I’m amazed at all of the different types of birds, varying in shapes, sizes and colors.

How some flock together, while others are better off on their own.

Or how, before the sun rises and after it falls, they’re still there, chirping away.

I didn’t realize it at the time, but that quick observation of the bird would leave a lasting impression on me.

A promise, that I had previously read and known, was renewed within me.

” Look at the birds. They don’t plant or harvest or store food in barns, for your heavenly Father feeds them. And aren’t you far more valuable to Him than they are? Can all your worries add a single moment to your life?” – Matthew 6:26-27

And how fitting, right? I mean, on that day, as I was heading to get lunch, I was reminded not to worry about what I would eat, and furthermore, what I would drink or wear (v.31) Because if God takes care of the needs of the birds, He will certainly care for me.

But if I’m being honest, most of the time, I’m not worried about food, drink or clothes. I acknowledge the privilege I have, the favor I’ve been shown and the blessings I’ve received in that I rarely have those worries.

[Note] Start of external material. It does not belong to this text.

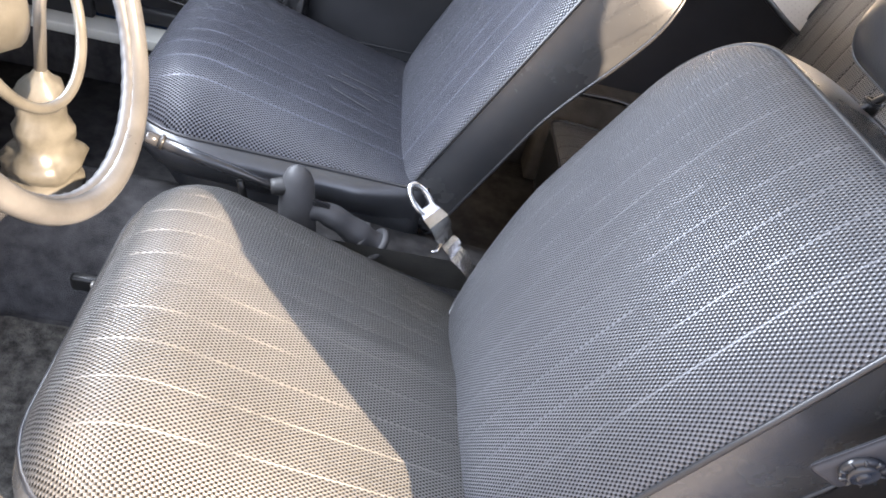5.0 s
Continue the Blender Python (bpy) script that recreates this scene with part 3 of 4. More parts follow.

Instead of worrying about food, I’m worried about my career. Instead of being anxious over what to drink, I’m anxious over money. And instead of fretting about clothes, I’m fretting about relationships.

If I had to guess, I imagine these are concerns that the birds and I don’t share.

So does the promise still apply?

If it’s not a basic necessity, will God still help me?

Well, if I lean on more promises, then I know that He takes pleasure in the prosperity of His servant (Ps. 35:27). I know that, instead of being anxious, I should let my desires be made known to Him, through prayer and with a thankful heart (Phil. 4:6). And if I lean on His promises, I can’t lean on my own understanding, but rather, acknowledge and trust He will direct my steps (Prov. 3:5-6).

So does the promise still apply?


If it’s not a basic necessity, will God still help me?

I know He will.

Furthermore, I believe that if God takes care of the basic needs in my life, He can certainly take care of the bigger needs, too.

So I headed to lunch that day, remembering that bird, and was comforted in the fact that if His eye is on the sparrow, I know He watches over me.